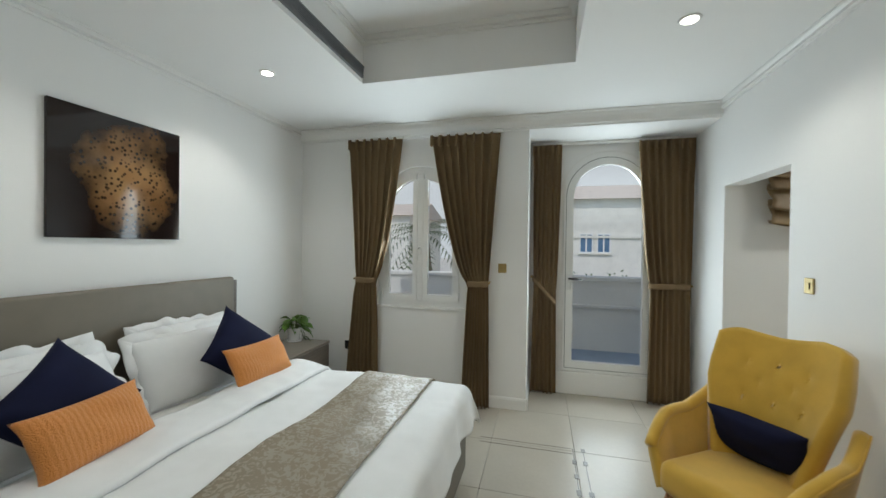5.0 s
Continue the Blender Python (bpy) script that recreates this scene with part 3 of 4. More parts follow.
CY = (BY0 + BY1) / 2
duvet_root = part("duvet", sheet(80, 110, cover(-1.16, 0.585, 0.91, 0.17, 0.24, 0.20, None, 0.0, 1.0), 0.016), LINEN, smooth=True)
tagged(duvet_root, "rumpled white cotton duvet spread on the bed", "duvet")


def fold_fn(u, v):
    x, y, z = cover(-1.16, 0.585, 0.91, 0.17, 0.17, 0.2, -0.84, 0.03, 4.0)(u, v)
    edge = 0.018 * nz(y * 3, 1, 2)
    roll = 0.022 * math.sin(math.pi * u)
    return (x + edge, y, z + roll - 0.012 * (u > 0.97))


tagged(part("duvet_fold", sheet(20, 100, fold_fn, 0.02), LINEN, duvet_root, "turned-back edge", True), "turned-back edge")
tagged(part("bed_runner", sheet(30, 110, cover(-0.53, 0.585, 0.91, 0.6, 0.38, 0, -0.07, 0.014, 1.0), 0.006), RUNNER, smooth=True), "taupe damask runner with scroll motifs laid across the bed", "bed runner")


def pillow_bm(w, h, t, pinch=0.07, frill=0.0, n=26, seed=0.0):
    bm = bmesh.new()

    def pt(u, v, s):
        e = (1 - abs(u) ** 2.6) * (1 - abs(v) ** 2.6)
        k = 1 - pinch * (1 - abs(u) ** 2) * abs(v) ** 3
        k2 = 1 - pinch * (1 - abs(v) ** 2) * abs(u) ** 3
        z = s * t / 2 * max(e, 0) ** 0.55 + 0.012 * nz(u * 1.6 + seed, v * 1.6, s + seed) * (e ** 0.3 if e > 0 else 0)
        return Vector((u * w / 2 * k2, v * h / 2 * k, z))

    top = [[bm.verts.new(pt(2 * i / n - 1, 2 * j / n - 1, 1)) for j in range(n + 1)] for i in range(n + 1)]
    bot = [[top[i][j] if i in (0, n) or j in (0, n) else bm.verts.new(pt(2 * i / n - 1, 2 * j / n - 1, -1)) for j in range(n + 1)] for i in range(n + 1)]
    for i in range(n):
        for j in range(n):
            bm.faces.new((top[i][j], top[i + 1][j], top[i + 1][j + 1], top[i][j + 1]))
            bm.faces.new((bot[i][j], bot[i][j + 1], bot[i + 1][j + 1], bot[i + 1][j]))
    return bm


def frill_bm(w, h, f, seed):
    """A flat wavy flange round a pillow."""
    bm = bmesh.new()
    n = 96
    ring = []
    for k in range(n):
        a = 2 * math.pi * k / n
        c, s = math.cos(a), math.sin(a)
        q = 1 / max(abs(c), abs(s))
        ring.append((c * q, s * q))
    rows = []
    for layer, (g, z) in enumerate(((0.90, 0.004), (1.0, 0.005), (1.0, -0.005), (0.90, -0.004))):
        row = []
        for k, (x, y) in enumerate(ring):
            edge = 0.0 if layer in (0, 3) else f
            wv = 0.0 if layer in (0, 3) else 0.036 * nz(x * 3.4 + seed, y * 3.4, seed)
            row.append(bm.verts.new((x * (w / 2 * g + edge + wv), y * (h / 2 * g + edge + wv), z + wv * 1.1)))
        rows.append(row)
    for a, b in ((0, 1), (1, 2), (2, 3), (3, 0)):
        for k in range(n):
            bm.faces.new((rows[a][k], rows[a][(k + 1) % n], rows[b][(k + 1) % n], rows[b][k]))
    return bm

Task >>
Exclude the images and reproduce the remaining data exactly.

Task output >>
5.0 s
Continue the Blender Python (bpy) script that recreates this scene with part 3 of 4. More parts follow.
CY = (BY0 + BY1) / 2
duvet_root = part("duvet", sheet(80, 110, cover(-1.16, 0.585, 0.91, 0.17, 0.24, 0.20, None, 0.0, 1.0), 0.016), LINEN, smooth=True)
tagged(duvet_root, "rumpled white cotton duvet spread on the bed", "duvet")


def fold_fn(u, v):
    x, y, z = cover(-1.16, 0.585, 0.91, 0.17, 0.17, 0.2, -0.84, 0.03, 4.0)(u, v)
    edge = 0.018 * nz(y * 3, 1, 2)
    roll = 0.022 * math.sin(math.pi * u)
    return (x + edge, y, z + roll - 0.012 * (u > 0.97))


tagged(part("duvet_fold", sheet(20, 100, fold_fn, 0.02), LINEN, duvet_root, "turned-back edge", True), "turned-back edge")
tagged(part("bed_runner", sheet(30, 110, cover(-0.53, 0.585, 0.91, 0.6, 0.38, 0, -0.07, 0.014, 1.0), 0.006), RUNNER, smooth=True), "taupe damask runner with scroll motifs laid across the bed", "bed runner")


def pillow_bm(w, h, t, pinch=0.07, frill=0.0, n=26, seed=0.0):
    bm = bmesh.new()

    def pt(u, v, s):
        e = (1 - abs(u) ** 2.6) * (1 - abs(v) ** 2.6)
        k = 1 - pinch * (1 - abs(u) ** 2) * abs(v) ** 3
        k2 = 1 - pinch * (1 - abs(v) ** 2) * abs(u) ** 3
        z = s * t / 2 * max(e, 0) ** 0.55 + 0.012 * nz(u * 1.6 + seed, v * 1.6, s + seed) * (e ** 0.3 if e > 0 else 0)
        return Vector((u * w / 2 * k2, v * h / 2 * k, z))

    top = [[bm.verts.new(pt(2 * i / n - 1, 2 * j / n - 1, 1)) for j in range(n + 1)] for i in range(n + 1)]
    bot = [[top[i][j] if i in (0, n) or j in (0, n) else bm.verts.new(pt(2 * i / n - 1, 2 * j / n - 1, -1)) for j in range(n + 1)] for i in range(n + 1)]
    for i in range(n):
        for j in range(n):
            bm.faces.new((top[i][j], top[i + 1][j], top[i + 1][j + 1], top[i][j + 1]))
            bm.faces.new((bot[i][j], bot[i][j + 1], bot[i + 1][j + 1], bot[i + 1][j]))
    return bm


def frill_bm(w, h, f, seed):
    """A flat wavy flange round a pillow."""
    bm = bmesh.new()
    n = 96
    ring = []
    for k in range(n):
        a = 2 * math.pi * k / n
        c, s = math.cos(a), math.sin(a)
        q = 1 / max(abs(c), abs(s))
        ring.append((c * q, s * q))
    rows = []
    for layer, (g, z) in enumerate(((0.90, 0.004), (1.0, 0.005), (1.0, -0.005), (0.90, -0.004))):
        row = []
        for k, (x, y) in enumerate(ring):
            edge = 0.0 if layer in (0, 3) else f
            wv = 0.0 if layer in (0, 3) else 0.036 * nz(x * 3.4 + seed, y * 3.4, seed)
            row.append(bm.verts.new((x * (w / 2 * g + edge + wv), y * (h / 2 * g + edge + wv), z + wv * 1.1)))
        rows.append(row)
    for a, b in ((0, 1), (1, 2), (2, 3), (3, 0)):
        for k in range(n):
            bm.faces.new((rows[a][k], rows[a][(k + 1) % n], rows[b][(k + 1) % n], rows[b][k]))
    return bm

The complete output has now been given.